In game design speed is definitely of the utmost importance since a visual game is basically a UI that is time-sensitive (unlike nearly any other type of software). It's usual to implement some slow data mechanism, typically an internet service DB for things like profile and history, then an internet comms module (multiplayer etc.), normal SQLite style DB for local data and on top of that a quick-lookup cache DB for anything that the UI will need rapidly.

The reason the cache needs to exist is that DB's are slow in game terms. They spend their time and 50% of their code to ensure your transaction is SAFE and ACCURATE rather than Quick (which is a MUST for any normal application, but we really don't care about much in games). A lookup list or pointer dictionary is a far better way to access your speedy info - but not the best way to access ALL your info, so the best system usually turns out to be some hybrid setup.

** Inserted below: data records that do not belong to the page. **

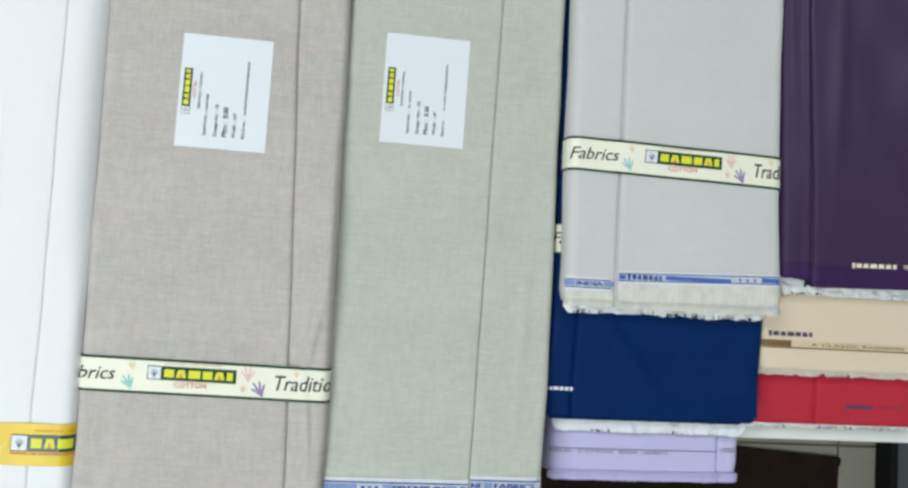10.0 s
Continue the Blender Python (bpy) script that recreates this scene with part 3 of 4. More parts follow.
def cream_band(p, Xl, Xr, Y0, Y1, logo_x, skew=0.0, pink=False, before="Fabrics", before_x=None, after="Traditi", after_x=None):
    """The printed paper band round a piece. Xl, Xr reach round the edges; logo_x: where the mark starts."""
    p.soften = 0.022
    paper = M["pinkband" if pink else "band"]
    edge = 0.0016 if not pink else 0.003
    band = p.sheet("paper_band", paper, Xl - 0.022, Xr + 0.022, Y0, Y1, 0.0009, label="cream paper band printed with colour splashes", skew=skew, thick=0.0006, nx=130, ny=3)
    mid = (Xl + Xr) / 2
    for a, b in ((Y0 - 0.0004, Y0 + edge), (Y1 - edge, Y1 + 0.0004)):
        p.sheet("green_border", M["green"], Xl - 0.022, Xr + 0.022, a, b, 0.0012, band, nx=130, ny=1, skew=skew)
    high = Y1 - Y0
    at = lambda X: skew * (X - mid)
    o = 0.0014
    long, q = 0.0735, high * 0.40
    ly = Y0 + high * 0.41
    logo(p, band, logo_x, ly + at(logo_x), long, q, o, turn=math.degrees(math.atan(skew)))
    p.shapes("fine_print", M["paleink"], strokes(long - 0.026, 0.0010, 30, logo_x), o, band, logo_x + 0.014, ly + q + 0.0014 + at(logo_x))
    p.lettering("COTTON", M["redink"], logo_x + 0.0225, ly - 0.0062 + at(logo_x), 0.0044, o, band, width=0.0265, bold=0.02)
    if before:
        bx = before_x if before_x is not None else logo_x - 0.062
        p.lettering(before, M["ink"], bx, Y0 + high * 0.33 + at(bx), 0.0108, o, band, shear=0.30, width=0.0435 * len(before) / 7, bold=0.010)
    ax = after_x if after_x is not None else logo_x + long + 0.030
    if after:
        p.lettering(after, M["ink"], ax, Y0 + high * 0.29 + at(ax), 0.0128, o, band, shear=0.24, width=0.0060 * len(after), bold=0.010)
    for mat, dx, dy, size, turn in (("tealink", -0.0135, 0.16, 0.0105, 18), ("ochreink", -0.012, 0.70, 0.006, 10), ("pinkink", long + 0.010, 0.55, 0.0112, 2), ("violetink", long + 0.0215, 0.13, 0.0118, 22), ("pinkink", long + 0.006, 0.2, 0.006, -10)):
        X = logo_x + dx
        if Xl < X < Xr:
            splash(p, band, mat, X, Y0 + high * dy + at(X), size, o, turn)
    if after_x is not None or logo_x + long + 0.045 < Xr:
        X = ax + 0.018
        splash(p, band, "ochreink", X, Y0 + high * 0.72 + at(X), 0.006, o - 0.0002, 0)
    p.soften = 0.001
    return band


def yellow_band(p, Xl, Xr, Y0, Y1, marks, skew=0.0):
    """The glossy yellow band with marks and pale curls."""
    p.soften = 0.022
    band = p.sheet("yellow_band", M["yellow"], Xl - 0.022, Xr + 0.022, Y0, Y1, 0.0009, label="glossy yellow paper band", skew=skew, thick=0.0006, nx=130, ny=4)
    mid, high = (Xl + Xr) / 2, Y1 - Y0
    o = 0.0014
    deg = math.degrees(math.atan(skew))
    for X in marks:
        dy = skew * (X - mid)
        long, q = 0.078, high * 0.40
        logo(p, band, X, Y0 + high * 0.34 + dy, long, q, o, deg, "navyink")
        p.shapes("fine_print", M["redink"], strokes(long, 0.0016, 44, X), o, band, X, Y0 + high * 0.265 + dy, deg)
        p.shapes("fine_print", M["orange"], strokes(long - 0.030, 0.0012, 26, X), o, band, X + 0.018, Y0 + high * 0.82 + dy, deg)
        for side in (-1, 1):
            cx = X - 0.016 if side < 0 else X + long + 0.016
            if cx > Xr + 0.004 or cx < Xl - 0.004:
                continue
            polys = []
            ring = [(0.0125 * (1 - 0.135 * a), a - 0.3, 0.0050 * math.sin(math.pi * min(1.0, 0.04 + a / 5.4))) for a in (k / 26 * 5.2 for k in range(27))]
            for (r0, a0, w0), (r1, a1, w1) in zip(ring, ring[1:]):
                polys.append([(side * -math.cos(a) * d * 1.15, math.sin(-a) * d) for a, d in ((a0, r0), (a1, r1), (a1, r1 - w1), (a0, r0 - w0))])
            leaf = [(0.0022 * math.sin(math.pi * e) ** 0.8, 0.0135 - 0.026 * e) for e in (k / 8 for k in range(9))]
            for (w0, y0), (w1, y1) in zip(leaf, leaf[1:]):
                polys.append([(side * (0.0165 - w0 + y0 * 0.2), y0 * 0.8), (side * (0.0165 + w0 + y0 * 0.2), y0 * 0.8), (side * (0.0165 + w1 + y1 * 0.2), y1 * 0.8), (side * (0.0165 - w1 + y1 * 0.2), y1 * 0.8)])
            p.shapes("curl_print", M["paleyellow"], polys, 0.0012, band, cx, Y0 + high * 0.56 + dy, deg)
    p.soften = 0.001
    return band


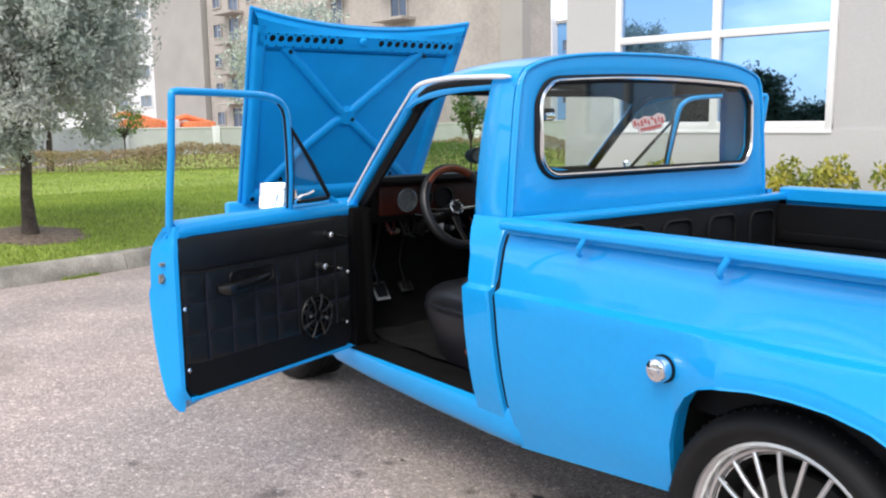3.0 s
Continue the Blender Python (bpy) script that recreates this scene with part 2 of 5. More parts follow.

Sadly there is no off-the-shelf guaranteed best hybridization (that I know of), you will have to use the best way that is memory and space efficient, and where that falls short in retrieving timing, cache the items that are needed quicker. It's a process. We usually start out with a good DB engine (SQLite always in our case) and a good caching engine (which we route through the same dispatcher so that development of the downstream parts are oblivious and unaffected by how the data arrives), and then move things over between these systems as needed.

One accidental side-effect of using sqlite as much as possible is that over the last ~15 years games/apps using sqlite have gotten faster by no effort of ours, but by the mere virtue of sqlite code itself doubling in speed every 10 years or so. That's an amazing benefit.



On 2018/01/18 2:41 AM, petern wrote:
FYI. 2D/3D game usability is extremely sensitive to response time.  A stock
in-memory SQLite database with plenty of memory is still too slow for
tracking the state of an interactive graphical game especially on portable
grade cpus.  Any practical realtime video game using SQLite is probably
doing so only to save and restore the game board between games.   The
actual game time logic and player movements are entirely coordinated by a
custom engine which interfaces directly between highly optimized in-memory
data structures and the graphics library.   The equivalent loop in SQLite
would be a statement that has already been prepared and is receiving rows
from the database without interruption for the entire game duration.
Without heavy rework of the whole database concept, that simply can't work
because a statement's results are isolated from subsequent model changes
while result rows are being read.   Even a cursory look into production
quality video game development will tell you that a database is the wrong
technology to base a video game engine on.